▶ **Problem to work on**
Reproduce exactly the lines below from the one containing "ob[key] = value" through the one containing "setattr(scene.view_settings, path, value)", including both, and nothing else.

[Start]

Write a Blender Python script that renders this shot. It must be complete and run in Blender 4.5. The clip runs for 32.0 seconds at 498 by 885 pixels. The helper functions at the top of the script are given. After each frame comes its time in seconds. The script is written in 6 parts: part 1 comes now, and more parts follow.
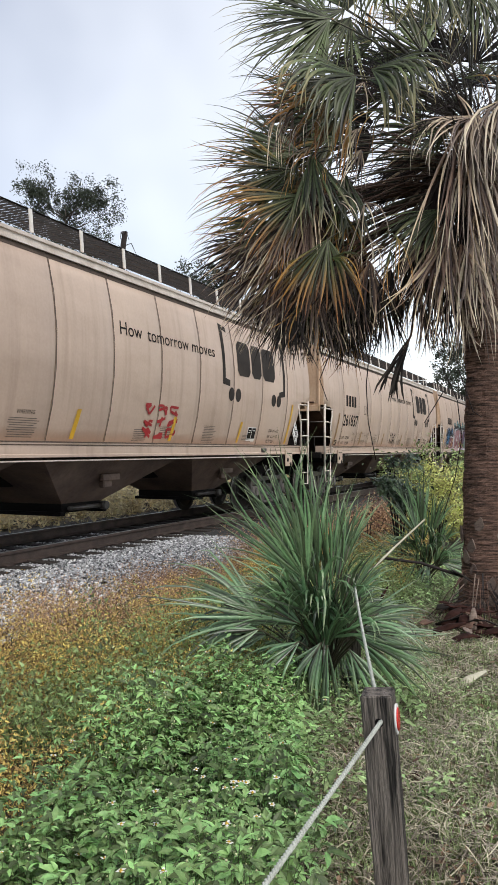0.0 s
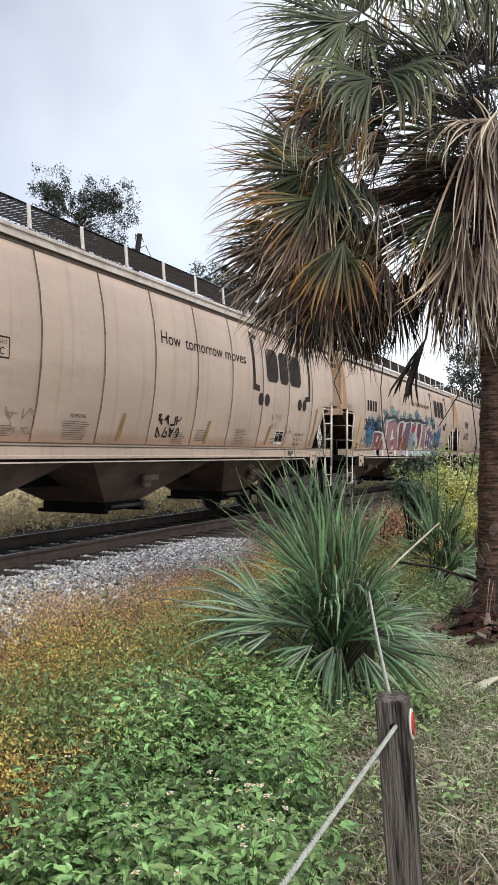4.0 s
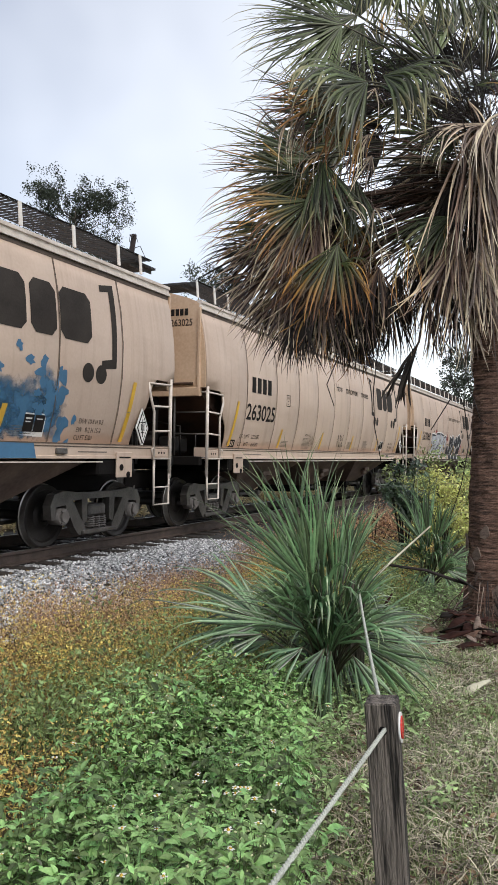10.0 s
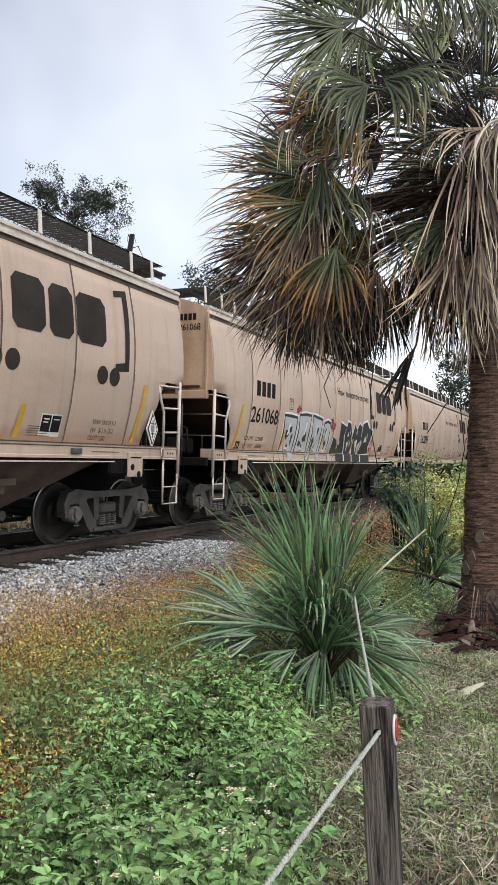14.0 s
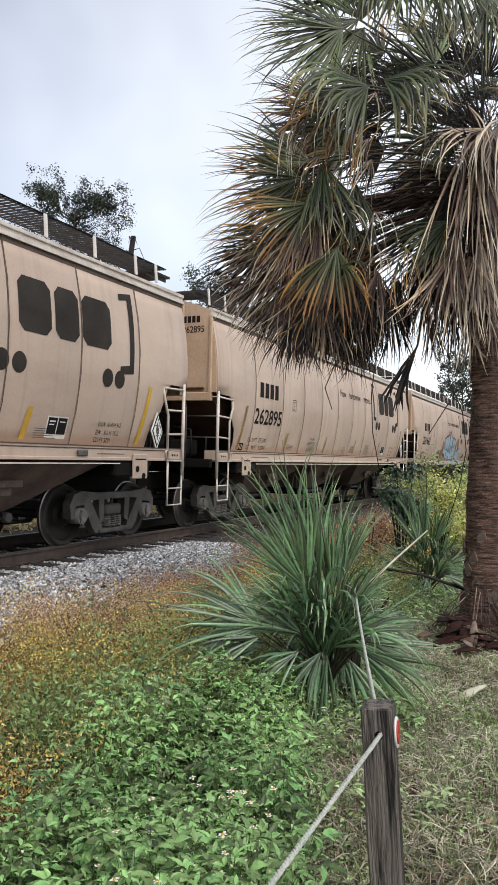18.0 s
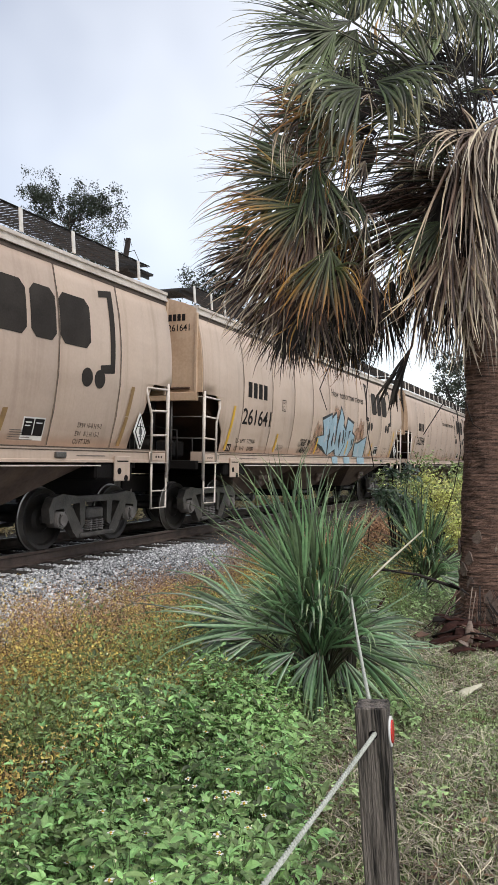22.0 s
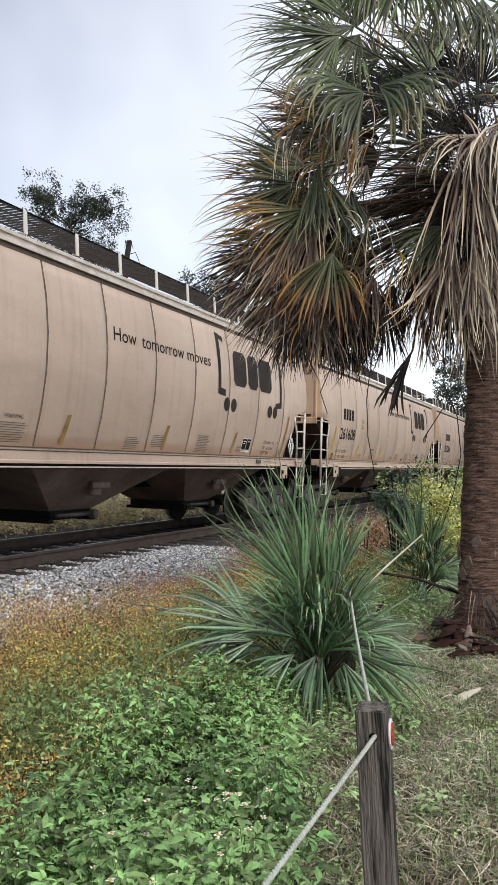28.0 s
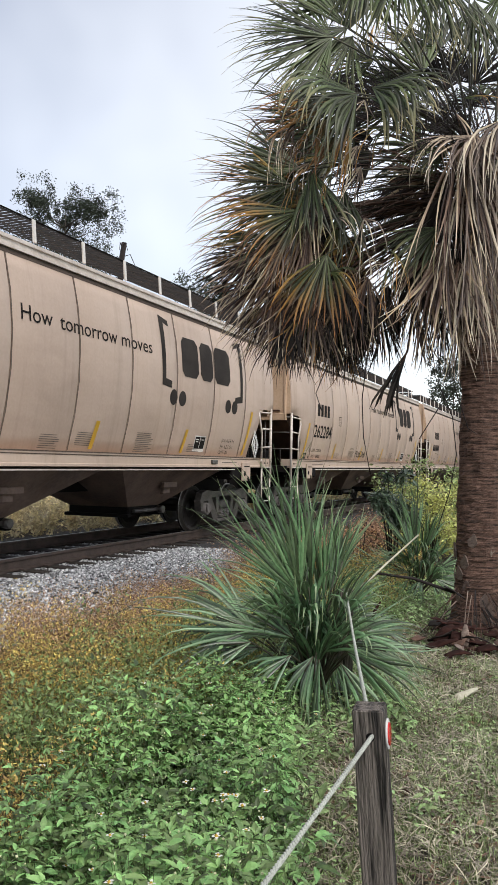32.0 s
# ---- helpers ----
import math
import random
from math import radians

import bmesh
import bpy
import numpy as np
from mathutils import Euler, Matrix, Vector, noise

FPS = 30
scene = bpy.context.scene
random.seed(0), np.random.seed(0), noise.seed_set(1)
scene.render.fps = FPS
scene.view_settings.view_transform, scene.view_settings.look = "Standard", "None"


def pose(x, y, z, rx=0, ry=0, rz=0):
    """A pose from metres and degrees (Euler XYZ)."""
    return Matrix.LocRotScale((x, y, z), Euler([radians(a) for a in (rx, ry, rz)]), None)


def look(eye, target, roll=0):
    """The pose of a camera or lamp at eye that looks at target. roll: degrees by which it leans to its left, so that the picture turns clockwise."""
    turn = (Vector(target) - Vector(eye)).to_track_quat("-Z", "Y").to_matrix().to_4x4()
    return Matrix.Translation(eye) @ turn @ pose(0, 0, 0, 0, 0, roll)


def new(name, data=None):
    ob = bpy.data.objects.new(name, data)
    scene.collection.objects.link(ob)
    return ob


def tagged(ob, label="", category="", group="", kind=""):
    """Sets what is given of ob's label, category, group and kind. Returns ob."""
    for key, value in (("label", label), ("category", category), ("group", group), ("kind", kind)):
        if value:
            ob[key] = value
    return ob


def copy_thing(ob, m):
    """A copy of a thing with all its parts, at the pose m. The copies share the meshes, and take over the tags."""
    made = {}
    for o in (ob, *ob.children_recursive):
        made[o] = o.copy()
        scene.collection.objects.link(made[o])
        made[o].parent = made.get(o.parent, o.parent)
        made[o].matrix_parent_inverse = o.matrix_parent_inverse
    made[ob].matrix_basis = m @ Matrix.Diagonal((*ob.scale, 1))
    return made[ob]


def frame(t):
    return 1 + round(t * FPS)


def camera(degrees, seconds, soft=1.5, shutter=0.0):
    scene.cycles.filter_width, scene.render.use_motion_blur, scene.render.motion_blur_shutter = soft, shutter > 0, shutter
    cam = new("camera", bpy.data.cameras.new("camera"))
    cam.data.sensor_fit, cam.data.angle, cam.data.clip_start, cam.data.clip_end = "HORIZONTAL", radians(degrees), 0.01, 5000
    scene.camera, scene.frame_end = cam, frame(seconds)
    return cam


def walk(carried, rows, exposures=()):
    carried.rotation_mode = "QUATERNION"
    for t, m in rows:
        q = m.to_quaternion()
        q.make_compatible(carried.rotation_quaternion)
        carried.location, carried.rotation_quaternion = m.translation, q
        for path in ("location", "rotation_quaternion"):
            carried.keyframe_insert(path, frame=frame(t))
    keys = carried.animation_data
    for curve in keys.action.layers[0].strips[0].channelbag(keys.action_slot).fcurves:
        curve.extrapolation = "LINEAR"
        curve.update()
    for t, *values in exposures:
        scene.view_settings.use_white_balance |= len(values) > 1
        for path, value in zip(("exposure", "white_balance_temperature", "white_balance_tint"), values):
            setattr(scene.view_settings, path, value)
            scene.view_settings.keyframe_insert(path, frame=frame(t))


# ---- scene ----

# seconds, eye x, y, z, heading, tilt and lean in degrees
WALK = (
    (0, 0.019, 0.008, 1.589, 23.548, 0.578, -0.061),
    (0.5, 0.014, -0.002, 1.591, 23.681, 0.597, 0.088),
    (1, 0.009, -0.002, 1.59, 23.809, 0.623, 0.201),
    (1.5, 0.004, -0.001, 1.59, 23.957, 0.646, 0.211),
    (2, 0.003, -0.004, 1.592, 24.2, 0.664, 0.095),
    (2.5, 0.003, -0.006, 1.593, 24.446, 0.68, 0.029),
    (3, 0.004, -0.004, 1.592, 24.553, 0.694, 0.091),
    (3.5, 0.008, -0.001, 1.592, 24.546, 0.718, 0.184),
    (5.5, 0.017, 0.009, 1.59, 24.381, 0.773, 0.39),
    (6, 0.015, 0.008, 1.59, 24.303, 0.777, 0.34),
    (6.5, 0.013, 0.01, 1.589, 24.249, 0.786, 0.336),
    (7, 0.012, 0.014, 1.588, 24.216, 0.805, 0.383),
    (7.5, 0.013, 0.015, 1.588, 24.181, 0.82, 0.455),
    (8, 0.015, 0.017, 1.588, 24.142, 0.831, 0.523),
    (8.5, 0.015, 0.018, 1.587, 24.104, 0.843, 0.587),
    (9, 0.013, 0.016, 1.588, 24.052, 0.857, 0.677),
    (9.5, 0.011, 0.012, 1.589, 23.998, 0.869, 0.756),
    (10, 0.011, 0.013, 1.589, 23.95, 0.879, 0.83),
    (10.5, 0.009, 0.018, 1.588, 23.903, 0.89, 0.937),
    (11, 0.009, 0.018, 1.588, 23.865, 0.897, 1.02),
    (11.5, 0.01, 0.017, 1.589, 23.821, 0.912, 1.091),
    (12, 0.01, 0.016, 1.588, 23.771, 0.936, 1.184),
    (12.5, 0.011, 0.012, 1.589, 23.726, 0.949, 1.259),
    (13, 0.011, 0.005, 1.589, 23.682, 0.958, 1.321),
    (13.5, 0.008, 0.005, 1.589, 23.657, 0.971, 1.383),
    (14, 0.006, 0.009, 1.588, 23.641, 0.984, 1.454),
    (14.5, 0.005, 0.015, 1.587, 23.612, 1.004, 1.545),
    (16.5, -0.001, 0.026, 1.587, 23.655, 1.04, 1.381),
    (17, 0.001, 0.023, 1.587, 23.693, 1.069, 1.338),
    (17.5, 0.003, 0.021, 1.588, 23.744, 1.078, 1.338),
    (18, 0.007, 0.02, 1.588, 23.775, 1.09, 1.31),
    (18.5, 0.011, 0.021, 1.586, 23.76, 1.117, 1.275),
    (19, 0.015, 0.025, 1.585, 23.727, 1.131, 1.248),
    (19.5, 0.017, 0.028, 1.585, 23.696, 1.133, 1.188),
    (20, 0.018, 0.025, 1.585, 23.661, 1.145, 1.119),
    (20.5, 0.018, 0.024, 1.585, 23.62, 1.167, 1.051),
    (21, 0.018, 0.023, 1.584, 23.576, 1.188, 0.986),
    (21.5, 0.018, 0.02, 1.585, 23.537, 1.2, 0.96),
    (22, 0.018, 0.018, 1.586, 23.498, 1.207, 0.998),
    (22.5, 0.017, 0.018, 1.586, 23.448, 1.221, 1.055),
    (23, 0.016, 0.023, 1.584, 23.398, 1.242, 1.076),
    (23.5, 0.015, 0.025, 1.583, 23.35, 1.258, 1.106),
    (24, 0.014, 0.024, 1.584, 23.312, 1.269, 1.163),
    (24.5, 0.012, 0.021, 1.584, 23.315, 1.287, 1.201),
    (25, 0.012, 0.017, 1.583, 23.368, 1.315, 1.243),
    (25.5, 0.013, 0.014, 1.585, 23.441, 1.334, 1.305),
    (27.5, 0.013, 0.009, 1.583, 23.491, 1.415, 1.495),
    (28, 0.014, 0.004, 1.585, 23.462, 1.412, 1.389),
    (28.5, 0.014, 0.001, 1.586, 23.425, 1.429, 1.358),
    (29, 0.011, -0, 1.585, 23.377, 1.45, 1.417),
    (29.5, 0.01, 0.002, 1.584, 23.333, 1.465, 1.415),
    (30, 0.01, 0.003, 1.584, 23.29, 1.471, 1.385),
    (30.5, 0.01, 0.002, 1.585, 23.252, 1.481, 1.373),
    (31, 0.011, -0.001, 1.586, 23.226, 1.494, 1.287),
    (31.5, 0.014, -0.001, 1.587, 23.203, 1.499, 1.139),
    (32, 0.018, -0.002, 1.586, 23.174, 1.516, 1.007),
)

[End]

▶ **Expected answer**
            ob[key] = value
    return ob


def copy_thing(ob, m):
    """A copy of a thing with all its parts, at the pose m. The copies share the meshes, and take over the tags."""
    made = {}
    for o in (ob, *ob.children_recursive):
        made[o] = o.copy()
        scene.collection.objects.link(made[o])
        made[o].parent = made.get(o.parent, o.parent)
        made[o].matrix_parent_inverse = o.matrix_parent_inverse
    made[ob].matrix_basis = m @ Matrix.Diagonal((*ob.scale, 1))
    return made[ob]


def frame(t):
    return 1 + round(t * FPS)


def camera(degrees, seconds, soft=1.5, shutter=0.0):
    scene.cycles.filter_width, scene.render.use_motion_blur, scene.render.motion_blur_shutter = soft, shutter > 0, shutter
    cam = new("camera", bpy.data.cameras.new("camera"))
    cam.data.sensor_fit, cam.data.angle, cam.data.clip_start, cam.data.clip_end = "HORIZONTAL", radians(degrees), 0.01, 5000
    scene.camera, scene.frame_end = cam, frame(seconds)
    return cam


def walk(carried, rows, exposures=()):
    carried.rotation_mode = "QUATERNION"
    for t, m in rows:
        q = m.to_quaternion()
        q.make_compatible(carried.rotation_quaternion)
        carried.location, carried.rotation_quaternion = m.translation, q
        for path in ("location", "rotation_quaternion"):
            carried.keyframe_insert(path, frame=frame(t))
    keys = carried.animation_data
    for curve in keys.action.layers[0].strips[0].channelbag(keys.action_slot).fcurves:
        curve.extrapolation = "LINEAR"
        curve.update()
    for t, *values in exposures:
        scene.view_settings.use_white_balance |= len(values) > 1
        for path, value in zip(("exposure", "white_balance_temperature", "white_balance_tint"), values):
            setattr(scene.view_settings, path, value)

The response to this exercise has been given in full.